The extra overhead of page-by-page indexing (of opening the pagemeta.iff file) will only occur when indexing an INDIRECT document page-by-page.

Methods of Search-Indexing DjVu Files with External Metadata

The methods are the same as for Embedded Metadata, since if Embedded Metadata is not found, the search indexer looks for the external form of metadata storage in text files, as described above.

How to Index DjVu files in dtindexer.exe (the search-indexing application for DjVuSearch)

Assign the DjVu Viewer for use with DjVu files:

For all types of DjVu files, the DjVu Viewer must be defined as the external viewer for the DjVu file type. Otherwise, the search application will display a DjVu file as extracted text in HTML instead of as DjVu in the DjVu Viewer.

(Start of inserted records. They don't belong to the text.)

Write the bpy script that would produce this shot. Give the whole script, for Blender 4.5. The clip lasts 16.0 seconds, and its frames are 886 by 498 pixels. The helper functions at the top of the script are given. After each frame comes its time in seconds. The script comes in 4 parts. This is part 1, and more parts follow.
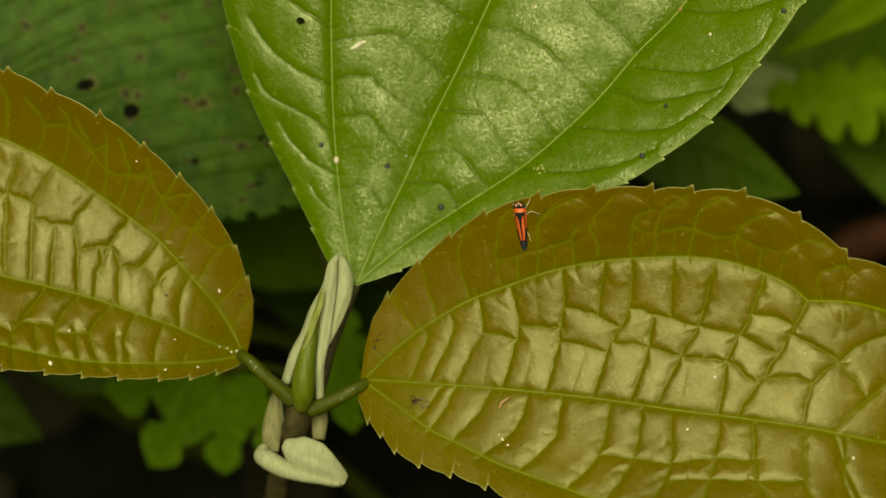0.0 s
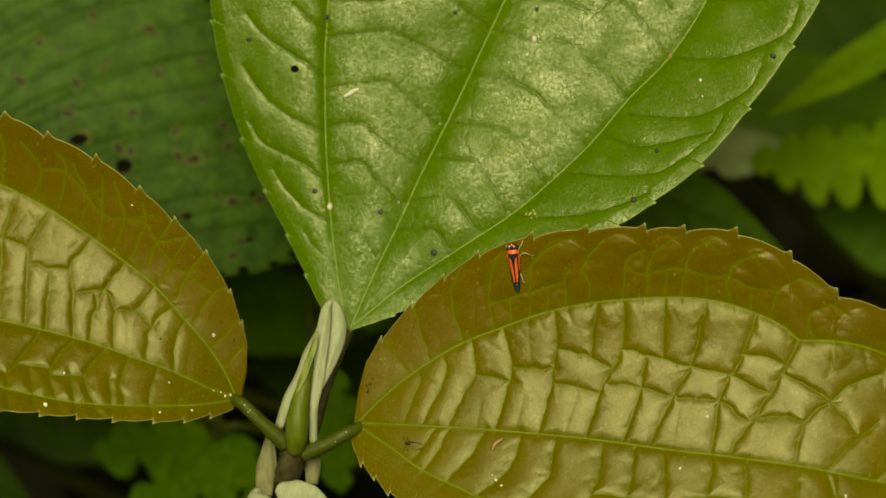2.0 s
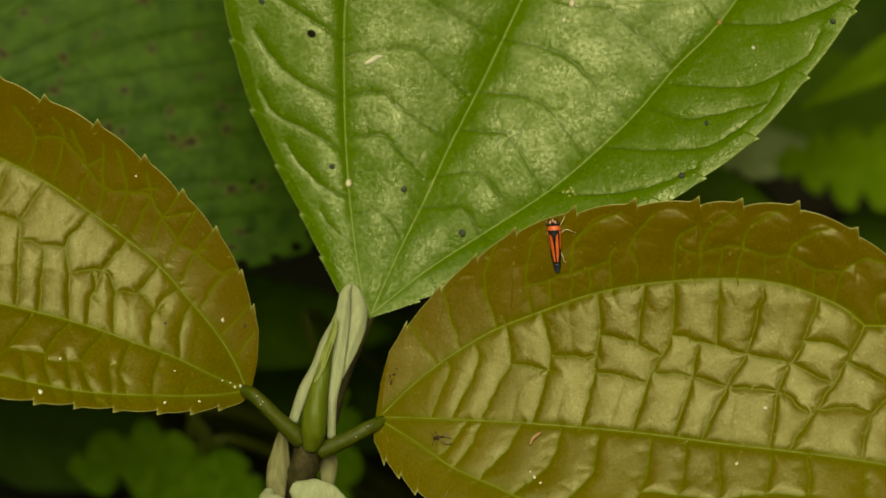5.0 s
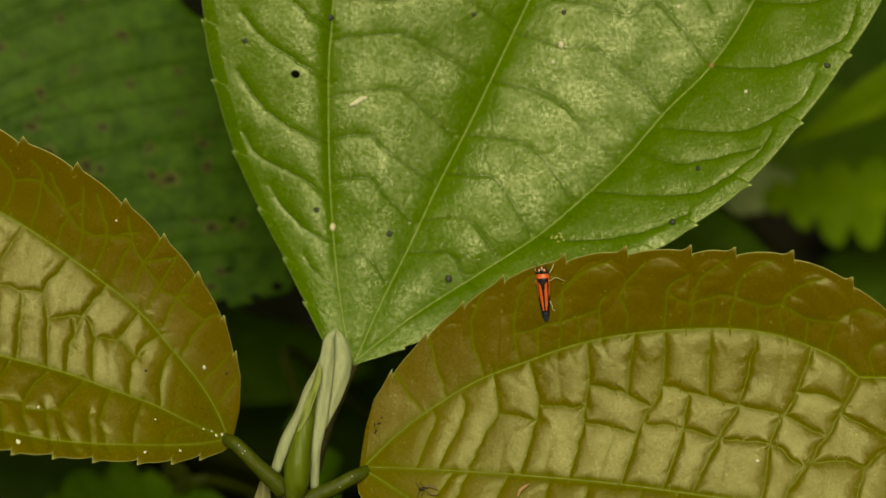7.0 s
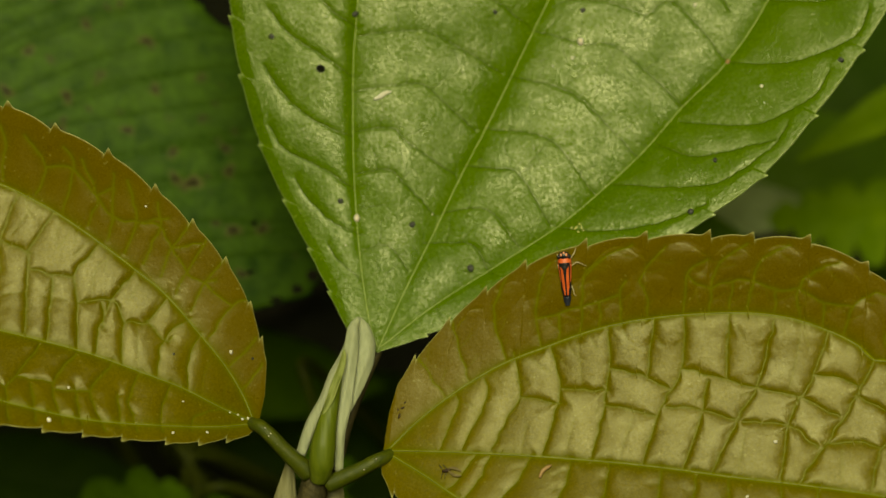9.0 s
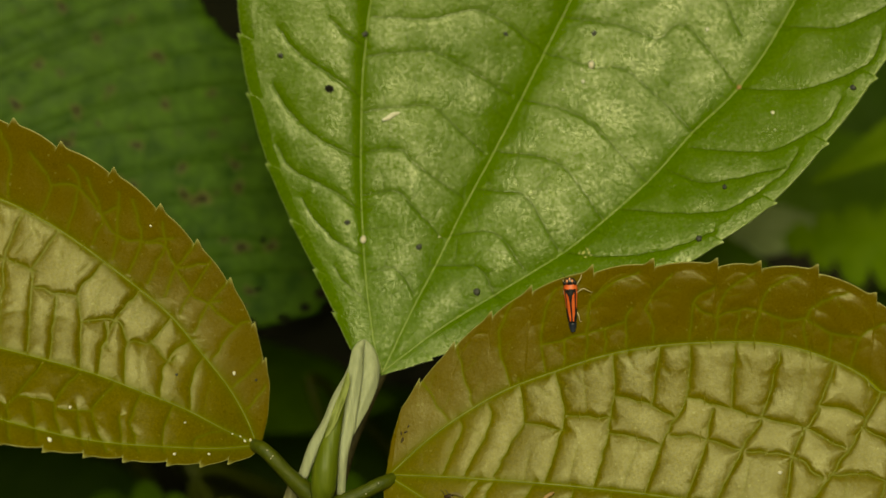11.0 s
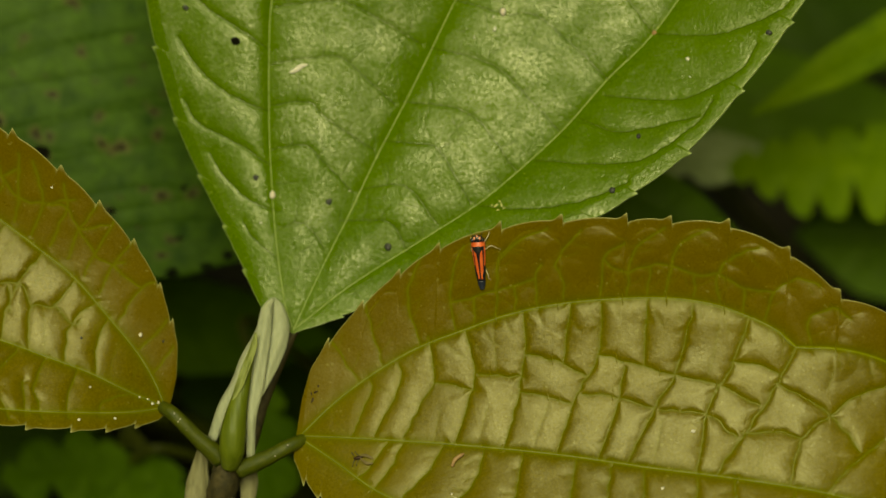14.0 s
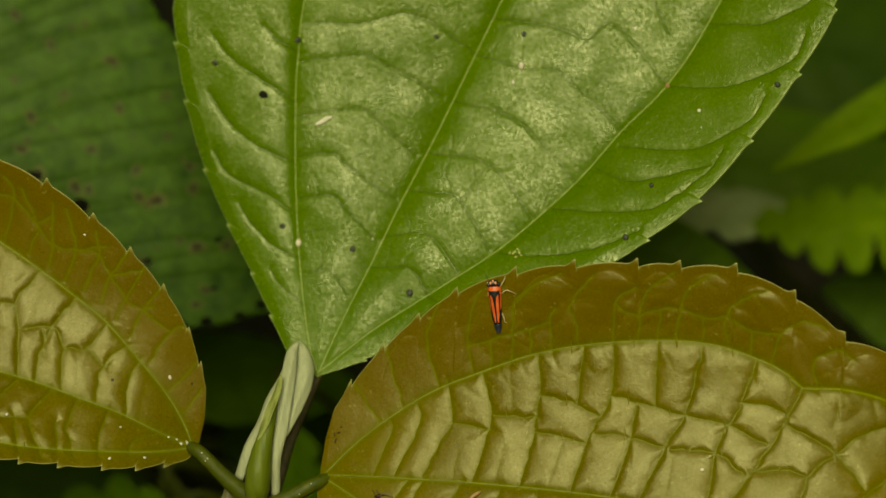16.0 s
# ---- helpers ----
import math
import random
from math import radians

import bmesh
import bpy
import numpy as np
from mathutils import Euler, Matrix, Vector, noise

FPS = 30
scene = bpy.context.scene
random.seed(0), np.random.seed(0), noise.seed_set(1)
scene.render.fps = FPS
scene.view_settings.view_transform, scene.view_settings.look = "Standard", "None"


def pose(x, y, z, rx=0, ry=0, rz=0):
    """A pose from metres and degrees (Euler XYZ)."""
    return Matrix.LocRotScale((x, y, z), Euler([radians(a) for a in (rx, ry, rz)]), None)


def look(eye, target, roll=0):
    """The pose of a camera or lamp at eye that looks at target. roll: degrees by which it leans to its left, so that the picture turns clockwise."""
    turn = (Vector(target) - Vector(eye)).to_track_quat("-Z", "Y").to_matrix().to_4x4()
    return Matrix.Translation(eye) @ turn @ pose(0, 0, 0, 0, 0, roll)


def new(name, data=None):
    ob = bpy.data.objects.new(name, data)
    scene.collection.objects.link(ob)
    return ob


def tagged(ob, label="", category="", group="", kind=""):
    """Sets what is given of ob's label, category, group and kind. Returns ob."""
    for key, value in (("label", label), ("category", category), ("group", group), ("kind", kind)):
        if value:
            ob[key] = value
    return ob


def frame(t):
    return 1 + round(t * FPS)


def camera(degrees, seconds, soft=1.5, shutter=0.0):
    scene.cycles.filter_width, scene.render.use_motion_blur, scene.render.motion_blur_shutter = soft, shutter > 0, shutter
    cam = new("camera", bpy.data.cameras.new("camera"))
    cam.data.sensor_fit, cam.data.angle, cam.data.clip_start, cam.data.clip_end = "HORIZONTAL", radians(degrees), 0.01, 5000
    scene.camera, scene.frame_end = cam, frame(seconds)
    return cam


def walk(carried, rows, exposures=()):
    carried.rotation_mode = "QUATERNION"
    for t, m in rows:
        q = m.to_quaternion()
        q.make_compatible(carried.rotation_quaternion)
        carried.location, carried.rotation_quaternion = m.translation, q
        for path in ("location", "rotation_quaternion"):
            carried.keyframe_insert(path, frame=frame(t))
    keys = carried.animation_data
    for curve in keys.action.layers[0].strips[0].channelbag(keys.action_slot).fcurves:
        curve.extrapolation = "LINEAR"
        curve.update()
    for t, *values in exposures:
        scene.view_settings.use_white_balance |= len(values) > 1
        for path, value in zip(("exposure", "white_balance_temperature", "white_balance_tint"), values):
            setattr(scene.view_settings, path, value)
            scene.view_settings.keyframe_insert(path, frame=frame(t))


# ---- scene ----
cam = camera(14, 16.0)
PATH = [
    (0, (0.07277, -0.41744, 0.61125), (0.00639, -0.00894, 0.17683), -10.997),
    (0.5, (0.05661, -0.42520, 0.60761), (0.00144, -0.00830, 0.17965), -9.819),
    (1, (0.05674, -0.44009, 0.59873), (0.00218, -0.01002, 0.18393), -9.534),
    (1.5, (0.06308, -0.44742, 0.59294), (0.00642, -0.01327, 0.18269), -9.521),
    (2, (0.06384, -0.44084, 0.59565), (0.00835, -0.00735, 0.18455), -9.639),
    (2.5, (0.04894, -0.43950, 0.59456), (0.00390, -0.00416, 0.18413), -8.529),
    (3, (0.05441, -0.44418, 0.58505), (0.00367, -0.00450, 0.17995), -9.222),
    (5.5, (0.01566, -0.41812, 0.53922), (-0.00148, 0.03531, 0.14666), -5.596),
    (6, (0.01155, -0.41196, 0.54248), (-0.00284, 0.04071, 0.14893), -5.221),
    (6.5, (0.01260, -0.40721, 0.54518), (-0.00173, 0.04212, 0.14781), -5.371),
    (7, (0.01924, -0.40817, 0.54491), (0.00317, 0.04047, 0.14684), -5.463),
    (7.5, (0.01165, -0.41249, 0.54377), (0.00359, 0.03820, 0.14777), -4.843),
    (8, (0.00528, -0.42176, 0.53857), (-0.00023, 0.03450, 0.14896), -4.584),
    (8.5, (-0.00802, -0.43208, 0.53382), (-0.00448, 0.03257, 0.15423), -3.593),
    (9, (0.00588, -0.43766, 0.52686), (0.00038, 0.03259, 0.15425), -4.406),
    (9.5, (0.01024, -0.44212, 0.52546), (0.00561, 0.03088, 0.15634), -4.206),
    (10, (0.00950, -0.44425, 0.52440), (0.00387, 0.03086, 0.15802), -3.967),
    (12.5, (0.02737, -0.40478, 0.54255), (-0.00147, 0.04600, 0.14763), -5.638),
    (13, (0.03436, -0.40731, 0.53943), (0.00394, 0.04273, 0.14379), -6.215),
    (13.5, (0.04490, -0.40248, 0.53910), (0.00713, 0.04497, 0.14116), -6.832),
    (14, (0.04711, -0.40746, 0.53886), (0.01059, 0.03944, 0.14018), -7.038),
    (14.5, (0.04979, -0.41357, 0.54712), (0.01148, 0.03381, 0.14915), -7.347),
    (15, (0.05318, -0.41887, 0.54408), (0.01005, 0.03213, 0.15072), -7.646),
    (15.5, (0.06020, -0.42145, 0.54317), (0.00959, 0.03207, 0.15360), -8.131),
    (16, (0.06269, -0.42750, 0.54250), (0.00838, 0.03075, 0.15902), -8.407),
]
walk(cam, [(t, look(eye, target, roll)) for t, eye, target, roll in PATH], [(0, 0.03, 9300, 1.0), (3, -0.03, 9300, 1.0), (6, -0.21, 9300, 0.5), (16, -0.19, 9300, 0.5)])
scene.view_settings.exposure = 0.0
scene.view_settings.use_white_balance = True
scene.view_settings.white_balance_temperature = 9300
scene.view_settings.white_balance_tint = 1.0
cam.data.dof.use_dof = True
cam.data.dof.aperture_fstop = 10.5

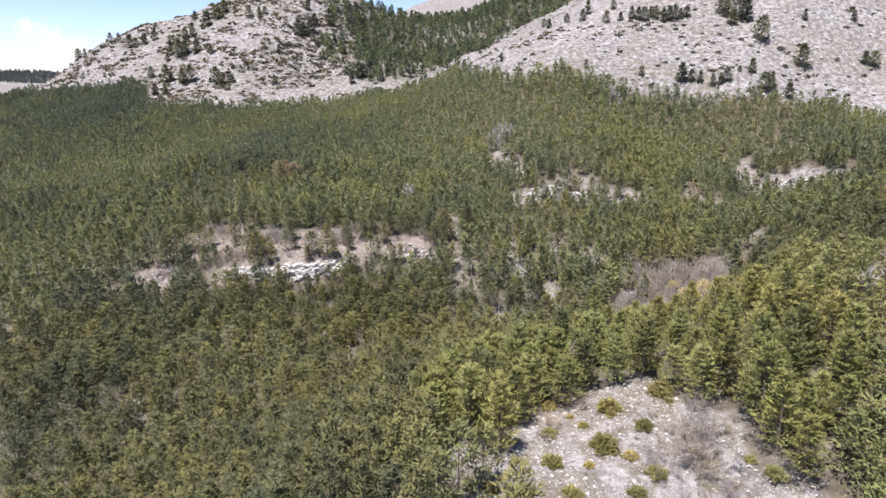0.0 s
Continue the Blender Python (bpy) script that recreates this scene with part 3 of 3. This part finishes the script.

External Viewer definition for DjVu files

Indexing DjVu-Bundled files:

To build a search-index for DjVu-Bundled files, set up the index with an Include filter for “*.djvu”, as follows:

Indexing DjVu-Indirect files at the Document Level:

To index DjVu - Indirect files at the document level, we need to open and index the “index.djvu” file of each Indirect DjVu document, while excluding all of the page-level DjVu files that are “exposed” in the Indirect format.

The way to do this is to provide an Include filter for “index.djvu”, while also providing an Exclude filter for “*.djvu”, as follows:

Indexing DjVu-Indirect files at the Page Level:

To index DjVu - Indirect files at the page-level, we need to open and index the page-level DjVu files that are “exposed” in the DjVu-Indirect format, , while excluding the “index.djvu” files..

The way to do this is to provide an Include filter for “*.djvu”, while also providing an Exclude filter for “index.djvu”, as follows:

Setup for indexing Indirect DjVu Files at the Page Level

In DjVuSearch, there are two methods to open page-level DjVu files. The first is by creating a “simple” hyperlink directly to the DjVu page. In this method, the DjVu is treated as a stand-alone page and the internal page navigation buttons of the DjVu Viewer will be “grayed-out”.

The more advanced method is to create a hyperlink that opens the “index.djvu” file instead for the page, and then “goto” the page using a CGI “page-open” argument. In this method, the DjVu page is opened with internal Viewer page navigation enabled.

Note: for this later method to work, the names of the page-level DjVu files must end with a number that corresponds to the page number within the multi-page DjVu document. Here is an example:

Index.djvu

Page_001.djvu

Page_002.djvu

Page_003.djvu

The page number will be parsed from the filename, and will be used as the “goto page” argument in DjVuSearch.